⟨

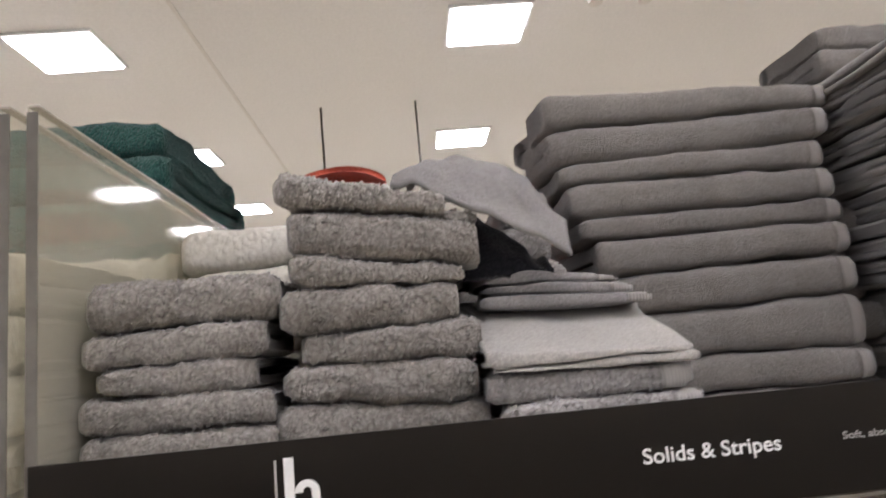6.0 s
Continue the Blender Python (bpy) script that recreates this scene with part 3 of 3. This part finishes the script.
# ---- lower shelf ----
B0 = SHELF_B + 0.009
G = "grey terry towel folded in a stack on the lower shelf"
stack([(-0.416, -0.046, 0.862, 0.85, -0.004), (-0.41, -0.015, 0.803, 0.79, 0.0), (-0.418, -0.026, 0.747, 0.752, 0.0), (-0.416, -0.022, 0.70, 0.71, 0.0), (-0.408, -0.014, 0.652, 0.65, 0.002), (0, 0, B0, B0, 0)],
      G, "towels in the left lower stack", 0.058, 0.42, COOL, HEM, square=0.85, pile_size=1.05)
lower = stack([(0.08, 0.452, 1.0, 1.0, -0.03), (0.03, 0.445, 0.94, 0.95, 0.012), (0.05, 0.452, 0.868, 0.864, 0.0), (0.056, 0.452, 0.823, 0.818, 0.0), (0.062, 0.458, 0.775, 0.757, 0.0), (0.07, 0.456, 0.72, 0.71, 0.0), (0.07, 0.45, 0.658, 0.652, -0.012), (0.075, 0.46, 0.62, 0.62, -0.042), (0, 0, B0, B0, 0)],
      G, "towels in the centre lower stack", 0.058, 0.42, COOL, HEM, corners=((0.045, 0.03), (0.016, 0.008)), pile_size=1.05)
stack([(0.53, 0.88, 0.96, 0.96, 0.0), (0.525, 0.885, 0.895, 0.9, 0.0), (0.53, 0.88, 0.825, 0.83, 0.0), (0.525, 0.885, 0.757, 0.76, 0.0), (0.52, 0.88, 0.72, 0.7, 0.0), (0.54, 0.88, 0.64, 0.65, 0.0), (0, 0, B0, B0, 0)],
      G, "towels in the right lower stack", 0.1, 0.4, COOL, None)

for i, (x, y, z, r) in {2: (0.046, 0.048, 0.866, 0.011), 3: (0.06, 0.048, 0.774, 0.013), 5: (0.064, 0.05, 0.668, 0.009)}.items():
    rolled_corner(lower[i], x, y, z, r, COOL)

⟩

_EXERCISE:_ The material above holds pictures; copy everything else in it exactly.

_EXPECTED ANSWER:_
6.0 s
Continue the Blender Python (bpy) script that recreates this scene with part 3 of 3. This part finishes the script.
# ---- lower shelf ----
B0 = SHELF_B + 0.009
G = "grey terry towel folded in a stack on the lower shelf"
stack([(-0.416, -0.046, 0.862, 0.85, -0.004), (-0.41, -0.015, 0.803, 0.79, 0.0), (-0.418, -0.026, 0.747, 0.752, 0.0), (-0.416, -0.022, 0.70, 0.71, 0.0), (-0.408, -0.014, 0.652, 0.65, 0.002), (0, 0, B0, B0, 0)],
      G, "towels in the left lower stack", 0.058, 0.42, COOL, HEM, square=0.85, pile_size=1.05)
lower = stack([(0.08, 0.452, 1.0, 1.0, -0.03), (0.03, 0.445, 0.94, 0.95, 0.012), (0.05, 0.452, 0.868, 0.864, 0.0), (0.056, 0.452, 0.823, 0.818, 0.0), (0.062, 0.458, 0.775, 0.757, 0.0), (0.07, 0.456, 0.72, 0.71, 0.0), (0.07, 0.45, 0.658, 0.652, -0.012), (0.075, 0.46, 0.62, 0.62, -0.042), (0, 0, B0, B0, 0)],
      G, "towels in the centre lower stack", 0.058, 0.42, COOL, HEM, corners=((0.045, 0.03), (0.016, 0.008)), pile_size=1.05)
stack([(0.53, 0.88, 0.96, 0.96, 0.0), (0.525, 0.885, 0.895, 0.9, 0.0), (0.53, 0.88, 0.825, 0.83, 0.0), (0.525, 0.885, 0.757, 0.76, 0.0), (0.52, 0.88, 0.72, 0.7, 0.0), (0.54, 0.88, 0.64, 0.65, 0.0), (0, 0, B0, B0, 0)],
      G, "towels in the right lower stack", 0.1, 0.4, COOL, None)

for i, (x, y, z, r) in {2: (0.046, 0.048, 0.866, 0.011), 3: (0.06, 0.048, 0.774, 0.013), 5: (0.064, 0.05, 0.668, 0.009)}.items():
    rolled_corner(lower[i], x, y, z, r, COOL)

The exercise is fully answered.